Giro talks about having shifted their cleat channel back 10mm to get the pedal under the rider’s foot to reduce fatigue and improve bike handling on technical trails. The cleat channel is shorter than some other shoes, so there’s not a ton of adjustment, however I did manage to find a position that works well for me, setting my cleats just a smidge behind the ball of my foot. I did have to trim a little rubber from edge of the cleat channel to be able to clip in properly, since I like to run my cleats as inboard as possible. Clipping in and out is simple enough, with the cleat channel guiding the pedal and cleat together pretty well.

The microfiber upper seems to work well. Splashing through puddles in the Chambers IIs doesn’t always result in wet feet, though the upper is no help in a downpour. The vents keep them comfortable on warm days, though the snug fit means it’s tough to wear thick socks on cold winter rides. I found that the shoe doesn’t keep heat in very well through winter, so those who ride solidly through winter should look at a winter-specific boot.

The overall quality seems decent so far; the stitches and craftsmanship are good, and the materials have held up well, with very little visible wear. The only real area of wear is on the laces, where the velcro strap tends to grab onto them and tear them up a little. When putting the shoes on, the velcro strap does get in the way of the laces a little; it’s a minor annoyance.
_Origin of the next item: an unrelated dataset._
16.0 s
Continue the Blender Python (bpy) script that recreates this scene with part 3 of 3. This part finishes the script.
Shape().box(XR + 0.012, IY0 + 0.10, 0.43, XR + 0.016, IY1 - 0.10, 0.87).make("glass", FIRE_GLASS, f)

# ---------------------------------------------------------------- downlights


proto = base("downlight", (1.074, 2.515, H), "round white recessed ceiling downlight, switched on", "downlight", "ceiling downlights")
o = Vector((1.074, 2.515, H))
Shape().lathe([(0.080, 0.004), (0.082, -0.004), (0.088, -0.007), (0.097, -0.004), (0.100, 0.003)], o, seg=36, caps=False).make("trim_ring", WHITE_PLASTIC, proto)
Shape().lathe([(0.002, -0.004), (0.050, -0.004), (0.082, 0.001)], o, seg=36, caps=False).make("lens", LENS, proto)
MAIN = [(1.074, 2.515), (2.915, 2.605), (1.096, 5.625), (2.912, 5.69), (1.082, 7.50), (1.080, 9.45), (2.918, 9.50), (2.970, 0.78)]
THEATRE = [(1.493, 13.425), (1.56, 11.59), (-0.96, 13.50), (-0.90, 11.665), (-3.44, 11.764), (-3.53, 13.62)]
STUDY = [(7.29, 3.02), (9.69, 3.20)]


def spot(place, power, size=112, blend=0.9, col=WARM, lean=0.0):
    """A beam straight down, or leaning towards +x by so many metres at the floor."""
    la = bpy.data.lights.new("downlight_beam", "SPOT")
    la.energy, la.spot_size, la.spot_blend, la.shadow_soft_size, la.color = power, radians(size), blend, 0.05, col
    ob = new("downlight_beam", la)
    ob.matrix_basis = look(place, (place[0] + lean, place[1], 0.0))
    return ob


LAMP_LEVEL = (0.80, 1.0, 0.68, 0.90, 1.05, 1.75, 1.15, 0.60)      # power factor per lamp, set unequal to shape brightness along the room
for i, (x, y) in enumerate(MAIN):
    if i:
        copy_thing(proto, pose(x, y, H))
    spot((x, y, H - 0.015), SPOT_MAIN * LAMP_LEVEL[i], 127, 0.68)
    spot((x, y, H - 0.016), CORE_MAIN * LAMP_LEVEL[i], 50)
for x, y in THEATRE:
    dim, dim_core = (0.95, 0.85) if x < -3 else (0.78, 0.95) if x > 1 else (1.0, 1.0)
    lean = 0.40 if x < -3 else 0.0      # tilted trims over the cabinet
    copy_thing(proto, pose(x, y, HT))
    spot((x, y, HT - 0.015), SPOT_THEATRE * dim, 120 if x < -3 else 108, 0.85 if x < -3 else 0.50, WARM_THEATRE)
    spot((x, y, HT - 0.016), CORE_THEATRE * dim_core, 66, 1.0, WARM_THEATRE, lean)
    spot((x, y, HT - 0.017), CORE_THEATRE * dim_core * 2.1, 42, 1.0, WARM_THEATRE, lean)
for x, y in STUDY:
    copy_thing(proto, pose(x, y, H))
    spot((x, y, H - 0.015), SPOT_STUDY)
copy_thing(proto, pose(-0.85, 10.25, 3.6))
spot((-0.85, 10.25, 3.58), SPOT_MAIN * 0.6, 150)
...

The rubber toe and heel protection is a nice touch, though it doesn’t feel particularly substantial. I haven’t had any toe injuries despite some rock strikes, though I feel the protection could be a little stiffer. Another complaint I have with shoes in this category is that there’s very rarely decent ankle protection for the inside of the foot in case of contact with the crank. A higher ankle would be nice.
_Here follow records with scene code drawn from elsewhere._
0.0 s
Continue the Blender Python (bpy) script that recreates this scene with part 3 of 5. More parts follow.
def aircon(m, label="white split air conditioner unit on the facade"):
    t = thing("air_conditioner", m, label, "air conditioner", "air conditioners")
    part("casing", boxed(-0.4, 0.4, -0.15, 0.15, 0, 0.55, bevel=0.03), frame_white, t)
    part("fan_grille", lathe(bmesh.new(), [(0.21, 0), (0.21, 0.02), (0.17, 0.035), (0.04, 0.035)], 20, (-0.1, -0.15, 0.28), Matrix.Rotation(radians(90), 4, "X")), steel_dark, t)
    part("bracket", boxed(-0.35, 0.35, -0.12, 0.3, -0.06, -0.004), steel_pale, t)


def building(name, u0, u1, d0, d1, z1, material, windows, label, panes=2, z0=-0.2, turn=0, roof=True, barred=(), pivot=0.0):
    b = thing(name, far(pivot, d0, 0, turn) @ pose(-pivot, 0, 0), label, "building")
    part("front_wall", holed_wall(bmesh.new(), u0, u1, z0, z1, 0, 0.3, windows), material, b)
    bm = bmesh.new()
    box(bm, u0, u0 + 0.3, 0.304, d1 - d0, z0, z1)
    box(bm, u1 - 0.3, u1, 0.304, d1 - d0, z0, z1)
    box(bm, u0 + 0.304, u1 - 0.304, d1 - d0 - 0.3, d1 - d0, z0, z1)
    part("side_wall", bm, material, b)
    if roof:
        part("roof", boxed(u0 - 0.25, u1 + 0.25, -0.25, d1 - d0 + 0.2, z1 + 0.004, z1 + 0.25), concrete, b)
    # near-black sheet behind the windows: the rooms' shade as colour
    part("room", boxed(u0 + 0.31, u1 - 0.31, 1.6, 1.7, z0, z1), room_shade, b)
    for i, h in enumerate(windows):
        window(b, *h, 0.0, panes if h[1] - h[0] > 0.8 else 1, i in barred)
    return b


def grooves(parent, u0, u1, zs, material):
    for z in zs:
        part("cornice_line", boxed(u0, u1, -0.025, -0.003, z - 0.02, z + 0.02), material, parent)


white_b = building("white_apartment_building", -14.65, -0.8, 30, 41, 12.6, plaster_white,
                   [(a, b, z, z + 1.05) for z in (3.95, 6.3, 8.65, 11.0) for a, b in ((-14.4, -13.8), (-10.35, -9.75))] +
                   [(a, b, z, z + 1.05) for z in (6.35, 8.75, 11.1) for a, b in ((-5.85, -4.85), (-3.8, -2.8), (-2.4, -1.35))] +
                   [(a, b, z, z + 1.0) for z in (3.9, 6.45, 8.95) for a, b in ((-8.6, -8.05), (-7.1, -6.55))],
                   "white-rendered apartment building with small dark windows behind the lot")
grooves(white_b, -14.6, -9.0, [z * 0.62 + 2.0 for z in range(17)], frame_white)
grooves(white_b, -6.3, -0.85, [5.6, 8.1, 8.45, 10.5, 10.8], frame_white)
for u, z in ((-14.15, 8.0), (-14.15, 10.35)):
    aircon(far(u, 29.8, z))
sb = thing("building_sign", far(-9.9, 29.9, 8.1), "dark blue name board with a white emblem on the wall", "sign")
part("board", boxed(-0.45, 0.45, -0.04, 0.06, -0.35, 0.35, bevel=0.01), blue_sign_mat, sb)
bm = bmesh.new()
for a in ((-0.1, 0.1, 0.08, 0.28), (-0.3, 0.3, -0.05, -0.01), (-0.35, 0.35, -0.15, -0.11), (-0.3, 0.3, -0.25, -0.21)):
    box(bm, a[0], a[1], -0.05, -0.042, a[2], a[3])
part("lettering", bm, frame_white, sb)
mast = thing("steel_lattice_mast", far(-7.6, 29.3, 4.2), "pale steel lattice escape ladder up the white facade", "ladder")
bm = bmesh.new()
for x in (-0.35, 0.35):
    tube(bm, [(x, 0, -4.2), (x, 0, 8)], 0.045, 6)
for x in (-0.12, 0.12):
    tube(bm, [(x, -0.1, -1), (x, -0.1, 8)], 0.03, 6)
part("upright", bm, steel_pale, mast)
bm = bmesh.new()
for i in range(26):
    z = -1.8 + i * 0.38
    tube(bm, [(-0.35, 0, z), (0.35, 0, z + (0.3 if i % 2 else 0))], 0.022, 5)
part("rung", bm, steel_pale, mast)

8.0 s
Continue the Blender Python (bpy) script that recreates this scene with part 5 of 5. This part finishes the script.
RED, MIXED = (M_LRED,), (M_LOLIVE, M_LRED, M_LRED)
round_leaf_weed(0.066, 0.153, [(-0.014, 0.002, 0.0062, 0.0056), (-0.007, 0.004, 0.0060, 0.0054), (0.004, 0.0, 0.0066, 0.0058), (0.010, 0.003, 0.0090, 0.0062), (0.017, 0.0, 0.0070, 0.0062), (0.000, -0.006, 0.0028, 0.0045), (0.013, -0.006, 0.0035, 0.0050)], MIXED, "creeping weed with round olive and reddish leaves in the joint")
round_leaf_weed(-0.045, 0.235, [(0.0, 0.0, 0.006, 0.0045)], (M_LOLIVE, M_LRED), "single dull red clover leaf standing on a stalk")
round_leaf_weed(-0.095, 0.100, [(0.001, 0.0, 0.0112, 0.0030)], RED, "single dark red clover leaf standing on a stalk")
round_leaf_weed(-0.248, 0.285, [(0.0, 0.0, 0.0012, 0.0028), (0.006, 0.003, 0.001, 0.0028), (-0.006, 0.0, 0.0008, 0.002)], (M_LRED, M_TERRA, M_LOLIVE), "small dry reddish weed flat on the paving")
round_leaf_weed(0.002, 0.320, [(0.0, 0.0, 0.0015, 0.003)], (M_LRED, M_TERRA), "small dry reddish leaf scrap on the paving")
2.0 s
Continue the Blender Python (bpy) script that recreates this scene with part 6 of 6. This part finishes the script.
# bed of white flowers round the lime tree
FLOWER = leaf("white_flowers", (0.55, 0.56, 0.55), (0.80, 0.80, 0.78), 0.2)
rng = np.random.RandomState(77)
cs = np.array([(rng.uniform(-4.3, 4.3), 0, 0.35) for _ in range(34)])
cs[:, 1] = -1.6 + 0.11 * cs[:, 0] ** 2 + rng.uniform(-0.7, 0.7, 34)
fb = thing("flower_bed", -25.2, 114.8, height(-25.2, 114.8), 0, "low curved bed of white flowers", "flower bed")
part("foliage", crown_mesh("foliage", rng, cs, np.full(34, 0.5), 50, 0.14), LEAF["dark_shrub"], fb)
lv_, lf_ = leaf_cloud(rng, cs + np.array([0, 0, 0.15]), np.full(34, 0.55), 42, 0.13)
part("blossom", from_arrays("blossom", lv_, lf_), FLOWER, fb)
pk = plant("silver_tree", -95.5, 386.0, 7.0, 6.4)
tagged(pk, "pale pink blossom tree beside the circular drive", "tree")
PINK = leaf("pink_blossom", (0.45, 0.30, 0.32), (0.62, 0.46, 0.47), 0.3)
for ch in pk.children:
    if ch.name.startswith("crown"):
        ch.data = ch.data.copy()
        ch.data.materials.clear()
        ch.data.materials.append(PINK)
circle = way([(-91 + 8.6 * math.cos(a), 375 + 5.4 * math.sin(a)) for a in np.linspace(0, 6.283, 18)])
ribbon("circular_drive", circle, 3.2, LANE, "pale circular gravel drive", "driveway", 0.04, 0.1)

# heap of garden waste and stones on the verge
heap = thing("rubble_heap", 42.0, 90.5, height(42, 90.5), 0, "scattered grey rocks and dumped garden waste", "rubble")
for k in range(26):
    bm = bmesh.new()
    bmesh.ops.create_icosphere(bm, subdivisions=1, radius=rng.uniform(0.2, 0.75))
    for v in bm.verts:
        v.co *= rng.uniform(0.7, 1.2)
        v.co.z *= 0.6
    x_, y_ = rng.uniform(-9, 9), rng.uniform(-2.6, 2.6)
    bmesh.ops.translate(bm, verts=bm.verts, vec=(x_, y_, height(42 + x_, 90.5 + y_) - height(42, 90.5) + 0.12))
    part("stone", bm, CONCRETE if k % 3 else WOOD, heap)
Pros and Cons of the Giro Chamber II mountain bike shoes


  • Very stiff sole
  • Snug fit locks rider in for great bike control and a racy feel
  • Comfortable and well vented
  • Quality materials and construction


  • Snug fit isn’t for everyone
  • Not great in the cold
  • Ankle protection could be better

Bottom line

The Giro Chamber II is a race-focused enduro/downhill shoe with nice styling that doesn’t jump out too much, with quality materials and craftsmanship, a racy fit, and super-stiff sole. Those wanting a shoe that will give them a locked-in feeling for precise handling on technical trails will enjoy what the Chamber II offers. Those looking for something more casual may find this shoe to be too snug/stiff.